In an interview with MTV in 2008, Marks said: 
It's a very, very awesome prison. I majored in architecture in college, and design is how I actually started in. For Super Max, designing that prison, it had to be the kind of thing that was a character in and of itself. We're in a world where instead of just trying to contain a guy who's really big, you're trying to contain a guy who canin the case of Iciclewho can freeze things. What kind of a cell would a guy like that need in order to have his powers neutralized? So to escape from Super Max they have got to go through the most elaborate heist we've ever seen, involving superpowers. Because the prison itself kind of has superpowers!

Marks added that Black Canary would not be making an appearance in the film, and that it would include cameos from the Riddler, Lex Luthor, and the Joker.

Elements of the script were adapted for the seventh season of Arrow, where Oliver Queen is locked in the Slabside Maximum Security Prison after being outed as the Green Arrow.

DC Extended Universe
Stephen Amell, who portrays the character on Arrow, stated in July 2013 that he was interested in portraying the character in the Justice League film. However, DC has consistently denied any continuity between the cinematic universe and the TV universe, which began with Arrow.

Video games
 Justice League Task Force
 Justice League Heroes (voiced by Ralph Garman)
 Batman: The Brave and the Bold – The Videogame (voiced by James Arnold Taylor)
 DC Universe Online (voiced by David Jennison)
 Lego Batman 2: DC Super Heroes (portable versions)
 Infinite Crisis (Alan Tudyk reprising the role)
 Lego Batman 3: Beyond Gotham (Stephen Amell reprising the role)
 Batman: Arkham Knight (mentioned)
 Lego Dimensions (limited release, Chris Hardwick reprising the role)
 DC Legends (iOS & Google Play game)
 Lego DC Super-Villains (the comic version and the Arrow version)
 Fortnite: Battle Royale (Arrow version skin)

Injustice series
Green Arrow is a playable character in the Injustice fighting games with Alan Tudyk reprising the voice role from Young Justice. If the character is wearing the downloadable Arrow skin, he is voiced by Stephen Amell.

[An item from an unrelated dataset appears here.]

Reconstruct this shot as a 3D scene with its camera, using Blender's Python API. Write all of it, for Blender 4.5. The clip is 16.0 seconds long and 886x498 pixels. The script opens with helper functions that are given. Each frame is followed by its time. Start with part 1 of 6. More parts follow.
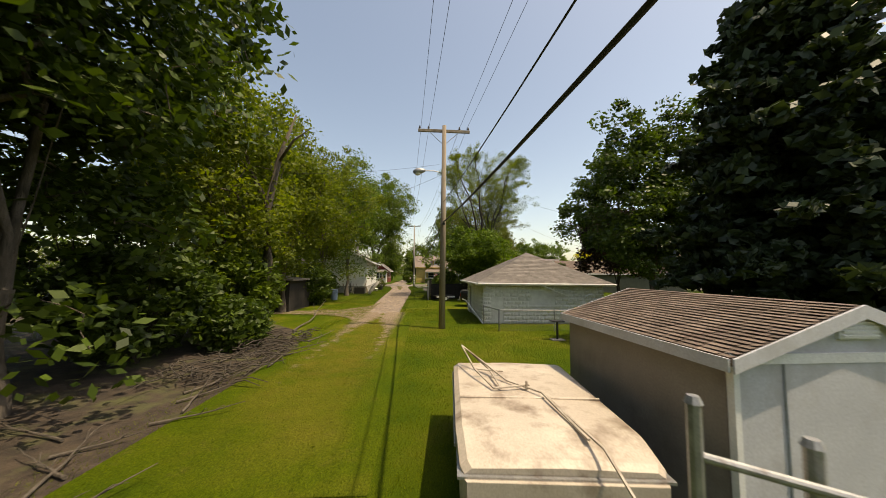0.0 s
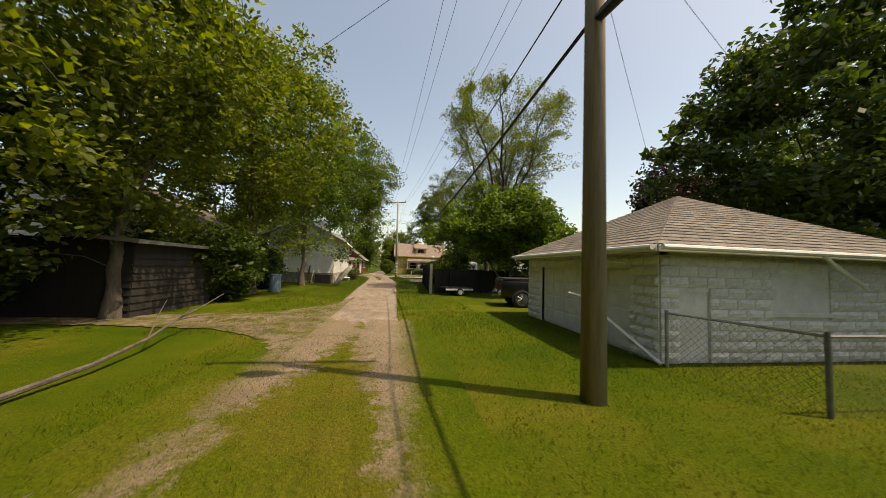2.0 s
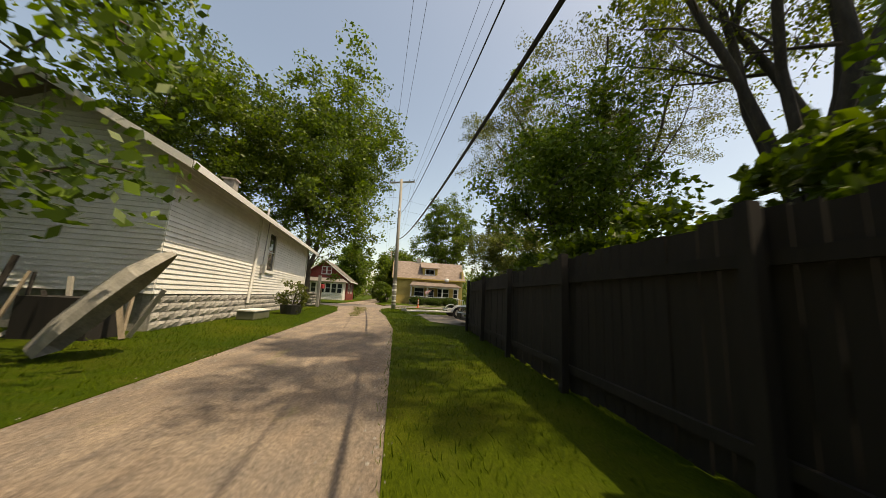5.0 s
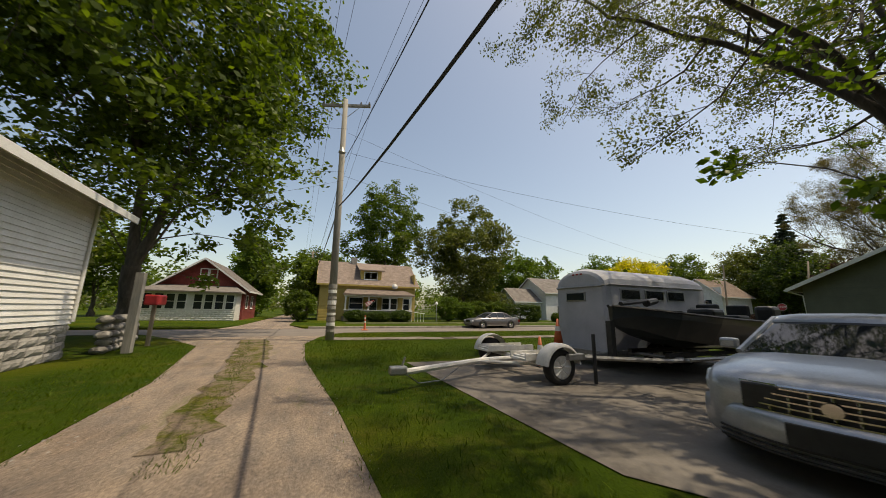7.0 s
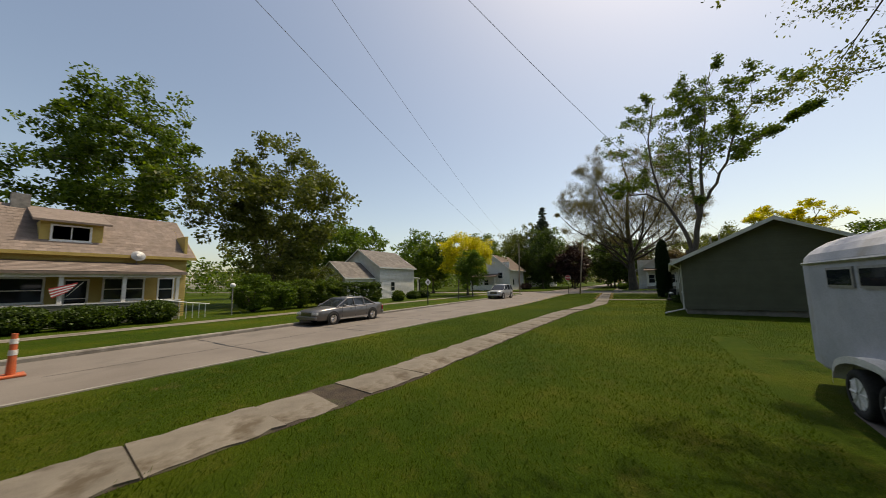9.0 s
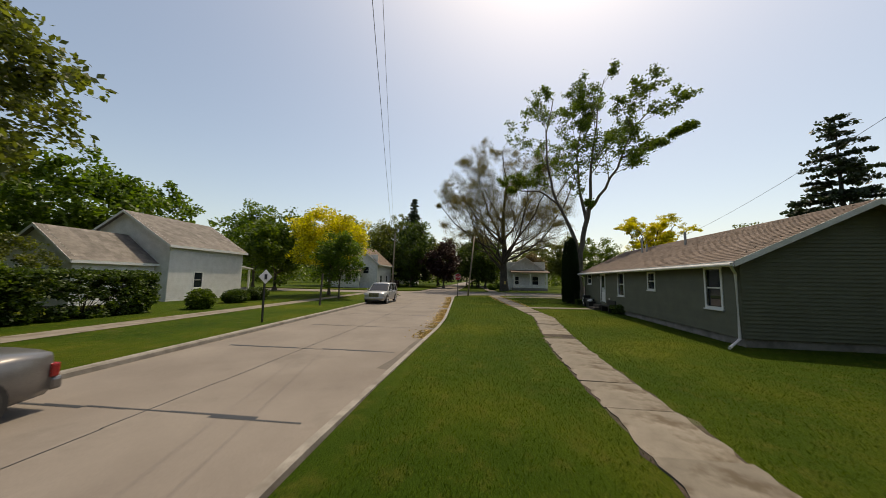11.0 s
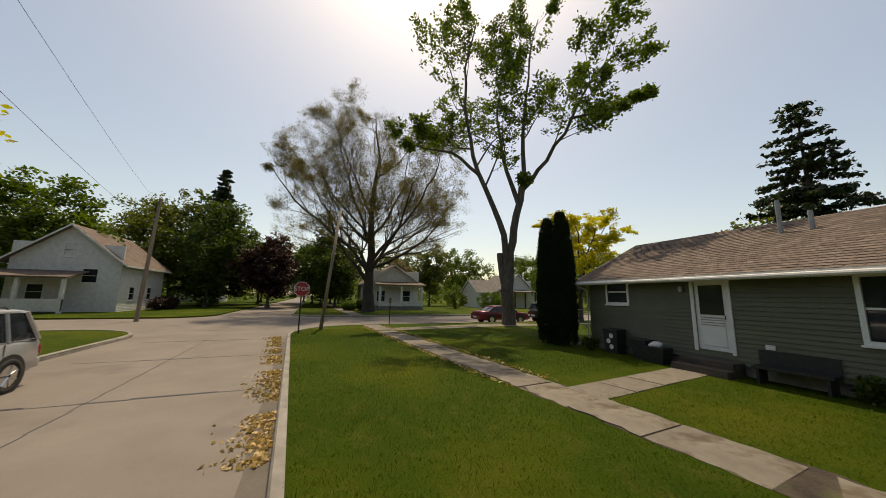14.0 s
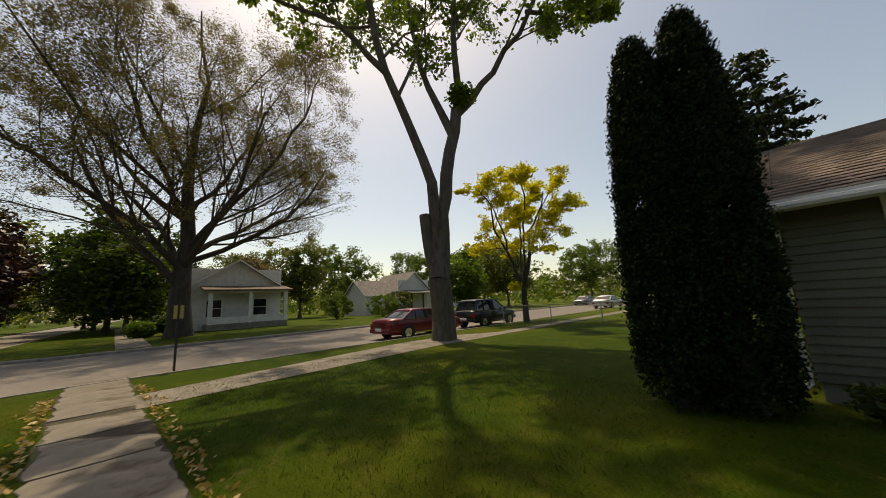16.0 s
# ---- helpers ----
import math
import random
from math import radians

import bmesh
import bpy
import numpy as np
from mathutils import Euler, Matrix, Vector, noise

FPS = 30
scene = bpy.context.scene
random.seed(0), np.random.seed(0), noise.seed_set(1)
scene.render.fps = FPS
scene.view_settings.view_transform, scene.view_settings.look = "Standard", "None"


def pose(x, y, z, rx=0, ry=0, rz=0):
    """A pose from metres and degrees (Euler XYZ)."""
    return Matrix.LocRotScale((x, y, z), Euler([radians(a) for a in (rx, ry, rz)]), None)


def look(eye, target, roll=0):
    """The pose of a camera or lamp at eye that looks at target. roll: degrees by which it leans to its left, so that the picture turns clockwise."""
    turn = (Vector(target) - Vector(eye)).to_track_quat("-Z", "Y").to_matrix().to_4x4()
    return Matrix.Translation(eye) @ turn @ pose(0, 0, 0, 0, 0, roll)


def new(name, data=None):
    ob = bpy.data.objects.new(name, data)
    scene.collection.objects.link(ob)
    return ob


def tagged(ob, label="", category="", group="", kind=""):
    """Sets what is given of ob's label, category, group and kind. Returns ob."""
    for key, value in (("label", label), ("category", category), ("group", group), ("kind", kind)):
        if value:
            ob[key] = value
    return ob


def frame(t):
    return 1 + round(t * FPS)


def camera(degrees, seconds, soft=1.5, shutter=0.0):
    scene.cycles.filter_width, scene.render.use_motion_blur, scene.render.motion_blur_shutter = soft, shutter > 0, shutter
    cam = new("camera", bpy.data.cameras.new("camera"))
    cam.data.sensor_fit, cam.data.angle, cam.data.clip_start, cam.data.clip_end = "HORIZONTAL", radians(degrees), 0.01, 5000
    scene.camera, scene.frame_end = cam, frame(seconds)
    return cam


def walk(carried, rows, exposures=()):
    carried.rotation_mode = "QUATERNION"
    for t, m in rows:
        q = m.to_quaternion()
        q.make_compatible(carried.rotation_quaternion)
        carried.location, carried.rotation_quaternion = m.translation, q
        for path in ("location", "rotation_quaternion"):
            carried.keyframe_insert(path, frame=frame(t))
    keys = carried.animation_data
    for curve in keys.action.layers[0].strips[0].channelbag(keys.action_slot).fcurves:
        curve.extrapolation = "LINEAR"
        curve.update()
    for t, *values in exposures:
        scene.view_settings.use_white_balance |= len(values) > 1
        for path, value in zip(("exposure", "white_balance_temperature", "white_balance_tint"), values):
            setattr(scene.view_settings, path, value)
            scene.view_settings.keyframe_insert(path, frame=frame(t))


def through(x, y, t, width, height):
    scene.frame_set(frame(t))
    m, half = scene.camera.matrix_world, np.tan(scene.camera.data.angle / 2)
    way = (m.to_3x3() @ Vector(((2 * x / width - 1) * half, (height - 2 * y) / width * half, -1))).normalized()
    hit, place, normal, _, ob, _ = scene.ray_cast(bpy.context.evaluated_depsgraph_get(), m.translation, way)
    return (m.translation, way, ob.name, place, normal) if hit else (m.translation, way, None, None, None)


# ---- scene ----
cam = camera(109.3, 16.0, soft=0.35, shutter=0.12)
PATH = [
    (0, (2.558, 1.048, 2.644), (2.683, 3.039, 2.794), 0.7),
    (0.5, (2.751, 3.848, 2.522), (2.83, 5.84, 2.681), 3.1),
    (1, (2.56, 6.909, 2.231), (2.657, 8.9, 2.387), 4.0),
    (1.5, (2.09, 9.811, 1.79), (2.246, 11.8, 1.935), 4.2),
    (2, (0.976, 12.457, 1.616), (1.264, 14.432, 1.736), 1.9),
    (2.5, (0.178, 14.97, 1.265), (0.548, 16.931, 1.4), 1.5),
    (3, (0.179, 17.989, 1.137), (0.536, 19.95, 1.297), 1.4),
    (3.5, (0.613, 21.066, 1.002), (0.916, 23.033, 1.199), 1.8),
    (3.7, (0.69, 22.439, 0.95), (0.972, 24.407, 1.167), 2.7),
    (5.8, (1.158, 38.648, 1.186), (1.442, 40.597, 1.533), 3.4),
    (6, (0.873, 39.835, 1.167), (1.2, 41.776, 1.522), 3.3),
    (6.5, (0.498, 42.502, 1.235), (0.975, 44.409, 1.604), 2.3),
    (7, (0.162, 45.515, 1.375), (0.898, 47.336, 1.753), 1.0),
    (7.5, (0.169, 48.11, 1.563), (1.163, 49.808, 1.92), -0.4),
    (8, (0.627, 50.727, 1.791), (1.885, 52.251, 2.102), -1.1),
    (8.5, (1.309, 52.86, 1.933), (2.786, 54.183, 2.192), -1.4),
    (9, (2.647, 55.549, 1.862), (4.325, 56.616, 2.08), -1.1),
    (9.5, (4.296, 57.681, 1.74), (6.109, 58.502, 1.937), -0.4),
    (10, (6.478, 59.678, 1.795), (8.38, 60.267, 1.98), -0.1),
    (10.2, (7.447, 60.486, 1.841), (9.375, 60.985, 2.024), 0.1),
    (12.3, (21.744, 63.618, 2.26), (23.726, 63.488, 2.497), 2.0),
    (12.5, (22.894, 63.828, 2.266), (24.869, 63.634, 2.512), 2.0),
    (13, (25.818, 64.339, 2.216), (27.76, 63.943, 2.48), 1.9),
    (13.5, (28.613, 64.491, 2.133), (30.504, 63.905, 2.416), 1.5),
    (14, (31.566, 64.273, 2.033), (33.394, 63.519, 2.333), 0.9),
    (14.5, (34.251, 63.73, 1.971), (36.001, 62.813, 2.279), 0.1),
    (15, (37.038, 62.751, 1.879), (38.694, 61.676, 2.195), -0.8),
    (15.5, (39.584, 61.53, 1.851), (41.133, 60.303, 2.163), -2.0),
    (16, (42.302, 59.711, 1.628), (43.719, 58.337, 1.954), -2.9),
]
walk(cam, [(t, look(eye, target, roll)) for t, eye, target, roll in PATH],
     [(0.0, 0.68, 9100, 11), (3.6, 0.74, 9900, 10), (6.0, 0.58, 9000, 9), (7.0, 0.33, 8400, 9), (8.5, 0.17, 8000, 9), (13.0, 0.2, 8700, 9), (16.0, 0.18, 9300, 9)])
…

In Injustice: Gods Among Us, Green Arrow is one of the Justice League members taken from the primary universe into an alternate world where Superman and his Regime rule over the planet. They are recruited by that world's Batman into the fight against the tyrannical Superman, whom Oliver discovers has killed his counterpart in this universe. In his playable chapter, Oliver assists Batman and the League in infiltrating the Batcave to retrieve a chunk of kryptonite by defeating the Regime versions Solomon Grundy, Killer Frost, Wonder Woman, and Black Adam. He later helps this world's Batman in rescuing the primary Batman from Stryker's Island, but is forced to battle the alternate Batman when he becomes possessed by Raven. Later, he fights the Regime Flash when the latter finds the Insurgency base to switch sides. After the Insurgency defeats the Regime with the assistance of the primary Superman, he wishes the Regime Flash the best of luck. In his single-player ending, Oliver visits the alternate Star City and finds an arrow-shaped memorial in the deceased Green Arrow's honor. He also mentors this universe's Roy Harper into becoming the city's new protector, Red Arrow.

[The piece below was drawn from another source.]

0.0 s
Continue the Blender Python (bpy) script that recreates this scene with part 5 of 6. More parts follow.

The Green Arrow in Injustice 2 is from an alternate universe Doctor Fate took Black Canary to after she was defeated by Superman and near death. Just as Dinah lost her Oliver, this Oliver lost his version of Dinah, so Fate left her and her son Connor in this world for the two to find happiness. Five years later, they received news from Doctor Fate of Superman's defeat at the hands of his prime-Earth counterpart. When Dinah is brought home by Doctor Fate to help Batman in restoring Earth, the alternate Oliver joins in to honor his late-counterpart. In the story mode, the couple are sent with Harley Quinn to battle Gorilla Grodd's Society. During their time in Gorilla City, Fate warns them of a bigger threat coming to Earth and offers to take them back to Oliver's home world, but they refuse and defeat him in a fight. After the two defeat Gorilla Grodd, they are abducted by the threat Fate was talking about: Brainiac. They are later brainwashed by Grodd into battling Black Adam and Aquaman in Kahndaq, but are freed after Aquaman kills the Gorilla tyrant. In his single-player ending, Oliver returns to his universe to warn his planet about Brainiac, but arrives in the middle of Brainiac's assault. However, Brainiac was defeated by a multiverse Justice League consisting of variations of Earth-23 Superman, Red Son Batman, and Flashpoint Wonder Woman. He joins them as they go to other universes to combat the multiple versions of Brainiac.